▸ PROBLEM DETAILS
Output the data word for word, dropping every image.

## start RECORDED INFORMATION

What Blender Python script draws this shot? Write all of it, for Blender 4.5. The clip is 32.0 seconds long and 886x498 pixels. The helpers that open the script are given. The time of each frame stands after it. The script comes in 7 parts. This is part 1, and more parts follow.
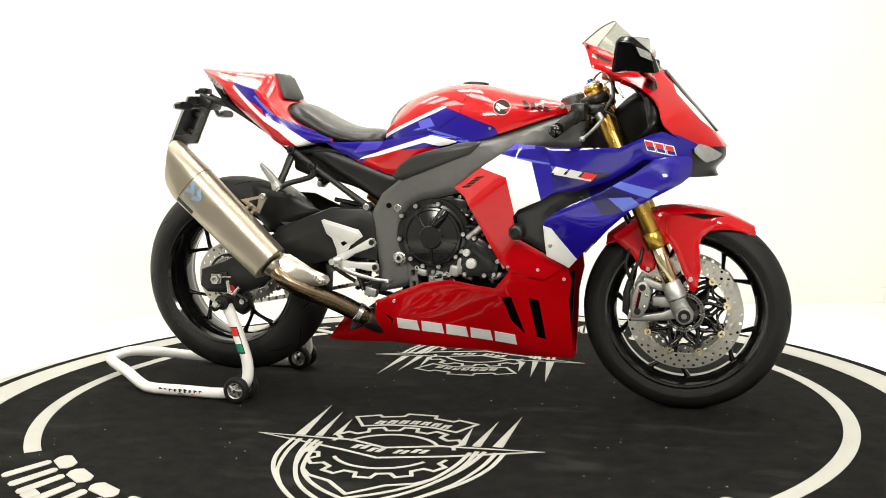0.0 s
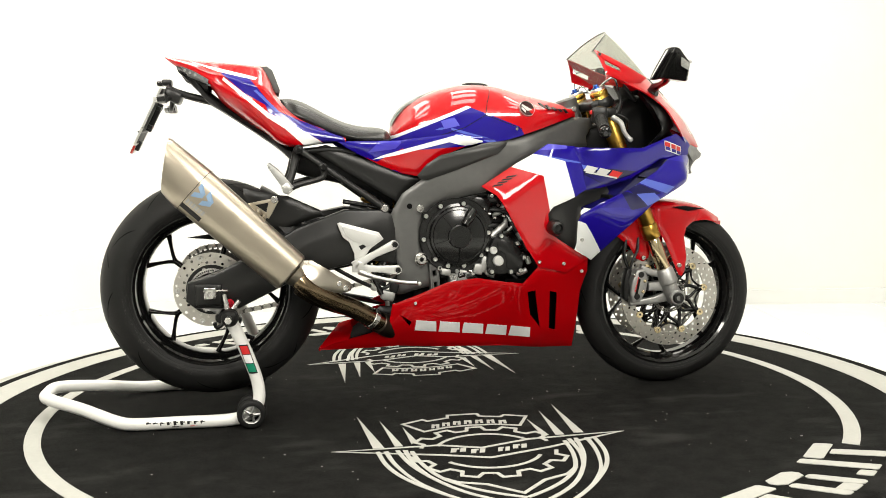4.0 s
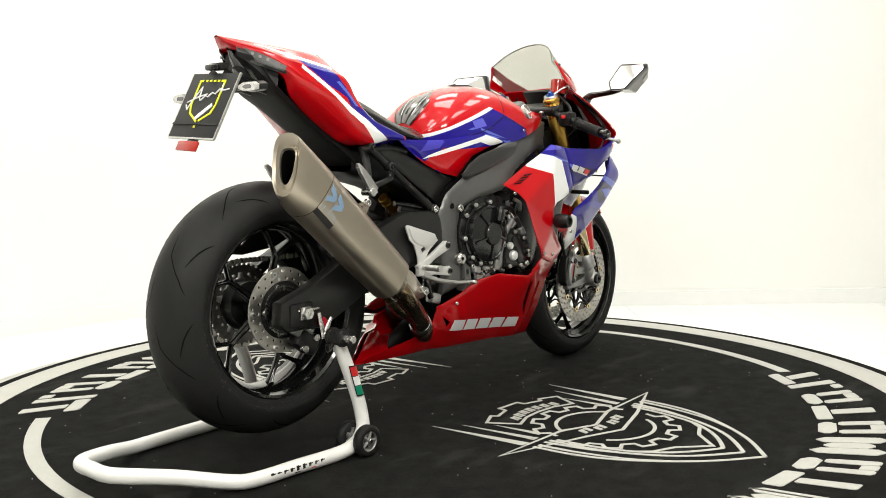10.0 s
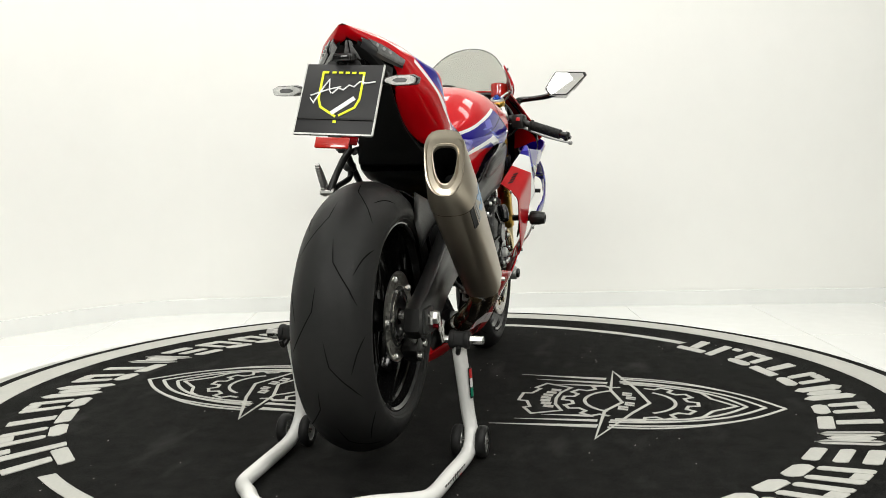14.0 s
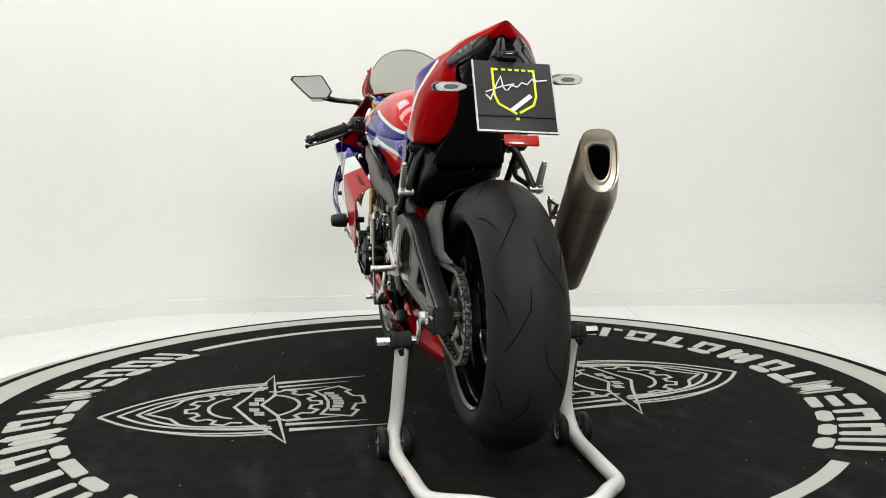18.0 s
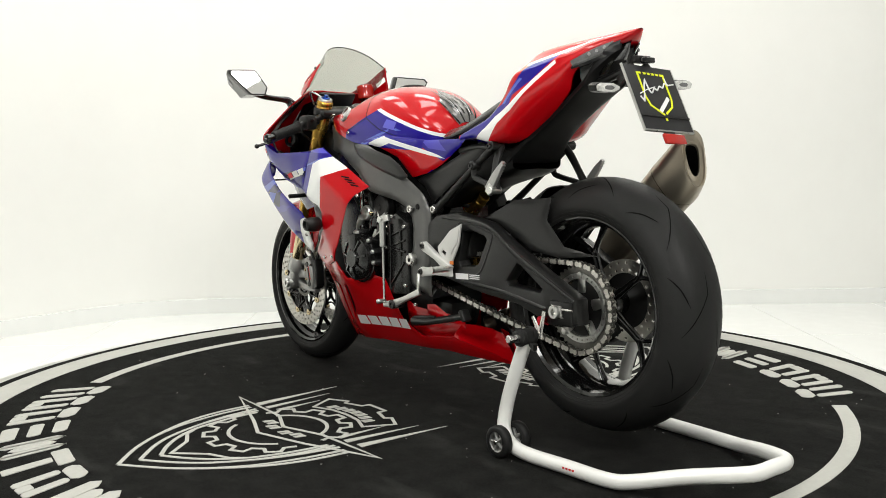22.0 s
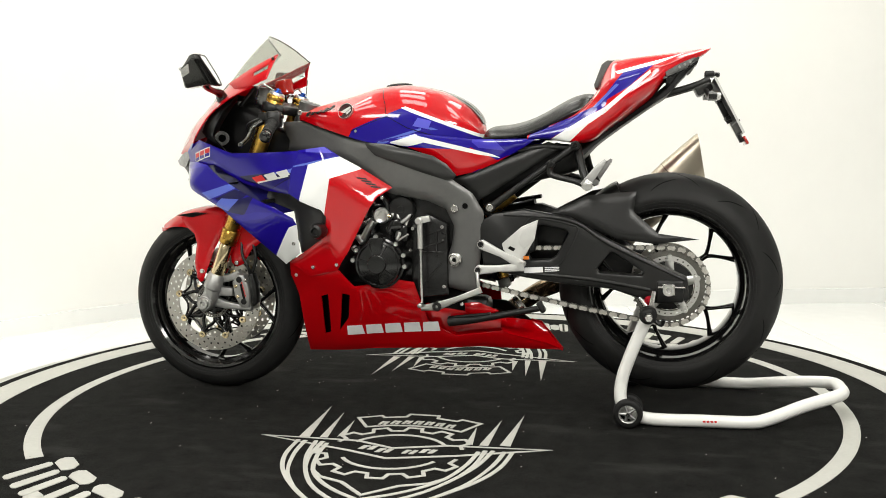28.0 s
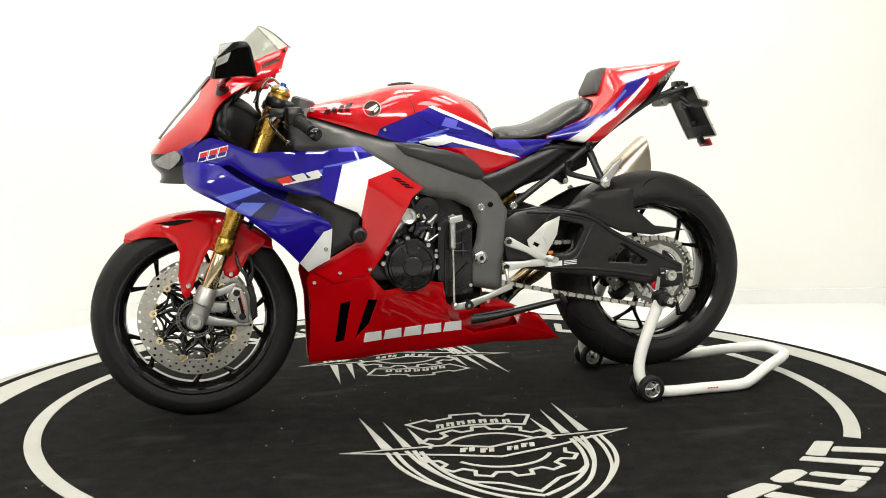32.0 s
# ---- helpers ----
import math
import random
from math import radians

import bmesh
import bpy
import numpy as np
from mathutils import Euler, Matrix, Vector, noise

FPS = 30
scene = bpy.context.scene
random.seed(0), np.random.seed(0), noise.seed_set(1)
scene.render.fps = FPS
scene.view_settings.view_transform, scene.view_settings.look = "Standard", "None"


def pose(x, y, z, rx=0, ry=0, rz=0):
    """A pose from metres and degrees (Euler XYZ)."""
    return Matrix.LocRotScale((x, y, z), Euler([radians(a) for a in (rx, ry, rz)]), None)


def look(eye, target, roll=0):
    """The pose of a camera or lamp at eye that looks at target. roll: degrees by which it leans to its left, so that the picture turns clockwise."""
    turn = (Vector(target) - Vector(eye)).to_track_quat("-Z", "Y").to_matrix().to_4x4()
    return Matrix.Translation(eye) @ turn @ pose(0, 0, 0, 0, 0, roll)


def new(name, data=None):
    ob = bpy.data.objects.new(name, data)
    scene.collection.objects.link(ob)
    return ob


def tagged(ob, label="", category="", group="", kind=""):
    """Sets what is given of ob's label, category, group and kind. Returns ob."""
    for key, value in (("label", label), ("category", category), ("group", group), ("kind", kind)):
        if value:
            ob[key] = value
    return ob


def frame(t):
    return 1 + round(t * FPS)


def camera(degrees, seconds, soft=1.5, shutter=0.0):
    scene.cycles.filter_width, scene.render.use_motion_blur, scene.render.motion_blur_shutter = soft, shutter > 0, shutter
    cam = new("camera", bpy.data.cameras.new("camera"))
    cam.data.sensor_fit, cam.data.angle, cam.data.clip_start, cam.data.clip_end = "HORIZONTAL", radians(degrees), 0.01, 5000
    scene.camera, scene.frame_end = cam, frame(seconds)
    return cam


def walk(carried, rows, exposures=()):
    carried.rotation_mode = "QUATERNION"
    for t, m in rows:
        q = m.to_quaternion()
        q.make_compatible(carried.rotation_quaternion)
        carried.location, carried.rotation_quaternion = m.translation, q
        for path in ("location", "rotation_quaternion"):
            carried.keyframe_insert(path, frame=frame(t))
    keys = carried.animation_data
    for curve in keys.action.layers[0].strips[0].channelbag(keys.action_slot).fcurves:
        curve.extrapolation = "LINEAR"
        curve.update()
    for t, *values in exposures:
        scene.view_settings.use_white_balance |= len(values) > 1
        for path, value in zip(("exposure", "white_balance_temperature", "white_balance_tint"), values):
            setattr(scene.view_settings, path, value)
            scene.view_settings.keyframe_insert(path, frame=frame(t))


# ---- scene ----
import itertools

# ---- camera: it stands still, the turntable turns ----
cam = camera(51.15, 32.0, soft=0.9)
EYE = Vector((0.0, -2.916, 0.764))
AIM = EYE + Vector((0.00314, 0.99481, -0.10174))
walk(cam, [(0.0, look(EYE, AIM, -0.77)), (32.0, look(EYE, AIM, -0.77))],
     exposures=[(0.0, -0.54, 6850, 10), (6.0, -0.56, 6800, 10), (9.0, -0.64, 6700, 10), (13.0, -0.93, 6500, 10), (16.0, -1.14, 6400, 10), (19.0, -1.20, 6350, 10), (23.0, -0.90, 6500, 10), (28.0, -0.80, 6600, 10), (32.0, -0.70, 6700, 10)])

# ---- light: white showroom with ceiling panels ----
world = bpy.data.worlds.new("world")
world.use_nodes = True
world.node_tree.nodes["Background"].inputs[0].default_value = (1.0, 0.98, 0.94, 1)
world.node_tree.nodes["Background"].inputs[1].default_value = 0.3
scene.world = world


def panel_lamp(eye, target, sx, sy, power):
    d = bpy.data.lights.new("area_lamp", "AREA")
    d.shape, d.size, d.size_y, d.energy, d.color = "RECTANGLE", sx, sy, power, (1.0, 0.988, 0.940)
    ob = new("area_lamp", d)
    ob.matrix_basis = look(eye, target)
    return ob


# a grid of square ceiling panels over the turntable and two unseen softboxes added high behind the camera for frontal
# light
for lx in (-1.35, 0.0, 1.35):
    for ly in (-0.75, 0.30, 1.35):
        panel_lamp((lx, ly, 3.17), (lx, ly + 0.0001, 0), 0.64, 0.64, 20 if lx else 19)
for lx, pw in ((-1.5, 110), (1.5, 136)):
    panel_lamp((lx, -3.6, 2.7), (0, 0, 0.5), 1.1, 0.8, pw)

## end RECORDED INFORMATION

▸ SOLVED PROBLEM
What Blender Python script draws this shot? Write all of it, for Blender 4.5. The clip is 32.0 seconds long and 886x498 pixels. The helpers that open the script are given. The time of each frame stands after it. The script comes in 7 parts. This is part 1, and more parts follow.
0.0 s
4.0 s
10.0 s
14.0 s
18.0 s
22.0 s
28.0 s
32.0 s
# ---- helpers ----
import math
import random
from math import radians

import bmesh
import bpy
import numpy as np
from mathutils import Euler, Matrix, Vector, noise

FPS = 30
scene = bpy.context.scene
random.seed(0), np.random.seed(0), noise.seed_set(1)
scene.render.fps = FPS
scene.view_settings.view_transform, scene.view_settings.look = "Standard", "None"


def pose(x, y, z, rx=0, ry=0, rz=0):
    """A pose from metres and degrees (Euler XYZ)."""
    return Matrix.LocRotScale((x, y, z), Euler([radians(a) for a in (rx, ry, rz)]), None)


def look(eye, target, roll=0):
    """The pose of a camera or lamp at eye that looks at target. roll: degrees by which it leans to its left, so that the picture turns clockwise."""
    turn = (Vector(target) - Vector(eye)).to_track_quat("-Z", "Y").to_matrix().to_4x4()
    return Matrix.Translation(eye) @ turn @ pose(0, 0, 0, 0, 0, roll)


def new(name, data=None):
    ob = bpy.data.objects.new(name, data)
    scene.collection.objects.link(ob)
    return ob


def tagged(ob, label="", category="", group="", kind=""):
    """Sets what is given of ob's label, category, group and kind. Returns ob."""
    for key, value in (("label", label), ("category", category), ("group", group), ("kind", kind)):
        if value:
            ob[key] = value
    return ob


def frame(t):
    return 1 + round(t * FPS)


def camera(degrees, seconds, soft=1.5, shutter=0.0):
    scene.cycles.filter_width, scene.render.use_motion_blur, scene.render.motion_blur_shutter = soft, shutter > 0, shutter
    cam = new("camera", bpy.data.cameras.new("camera"))
    cam.data.sensor_fit, cam.data.angle, cam.data.clip_start, cam.data.clip_end = "HORIZONTAL", radians(degrees), 0.01, 5000
    scene.camera, scene.frame_end = cam, frame(seconds)
    return cam


def walk(carried, rows, exposures=()):
    carried.rotation_mode = "QUATERNION"
    for t, m in rows:
        q = m.to_quaternion()
        q.make_compatible(carried.rotation_quaternion)
        carried.location, carried.rotation_quaternion = m.translation, q
        for path in ("location", "rotation_quaternion"):
            carried.keyframe_insert(path, frame=frame(t))
    keys = carried.animation_data
    for curve in keys.action.layers[0].strips[0].channelbag(keys.action_slot).fcurves:
        curve.extrapolation = "LINEAR"
        curve.update()
    for t, *values in exposures:
        scene.view_settings.use_white_balance |= len(values) > 1
        for path, value in zip(("exposure", "white_balance_temperature", "white_balance_tint"), values):
            setattr(scene.view_settings, path, value)
            scene.view_settings.keyframe_insert(path, frame=frame(t))


# ---- scene ----
import itertools

# ---- camera: it stands still, the turntable turns ----
cam = camera(51.15, 32.0, soft=0.9)
EYE = Vector((0.0, -2.916, 0.764))
AIM = EYE + Vector((0.00314, 0.99481, -0.10174))
walk(cam, [(0.0, look(EYE, AIM, -0.77)), (32.0, look(EYE, AIM, -0.77))],
     exposures=[(0.0, -0.54, 6850, 10), (6.0, -0.56, 6800, 10), (9.0, -0.64, 6700, 10), (13.0, -0.93, 6500, 10), (16.0, -1.14, 6400, 10), (19.0, -1.20, 6350, 10), (23.0, -0.90, 6500, 10), (28.0, -0.80, 6600, 10), (32.0, -0.70, 6700, 10)])

# ---- light: white showroom with ceiling panels ----
world = bpy.data.worlds.new("world")
world.use_nodes = True
world.node_tree.nodes["Background"].inputs[0].default_value = (1.0, 0.98, 0.94, 1)
world.node_tree.nodes["Background"].inputs[1].default_value = 0.3
scene.world = world


def panel_lamp(eye, target, sx, sy, power):
    d = bpy.data.lights.new("area_lamp", "AREA")
    d.shape, d.size, d.size_y, d.energy, d.color = "RECTANGLE", sx, sy, power, (1.0, 0.988, 0.940)
    ob = new("area_lamp", d)
    ob.matrix_basis = look(eye, target)
    return ob


# a grid of square ceiling panels over the turntable and two unseen softboxes added high behind the camera for frontal
# light
for lx in (-1.35, 0.0, 1.35):
    for ly in (-0.75, 0.30, 1.35):
        panel_lamp((lx, ly, 3.17), (lx, ly + 0.0001, 0), 0.64, 0.64, 20 if lx else 19)
for lx, pw in ((-1.5, 110), (1.5, 136)):
    panel_lamp((lx, -3.6, 2.7), (0, 0, 0.5), 1.1, 0.8, pw)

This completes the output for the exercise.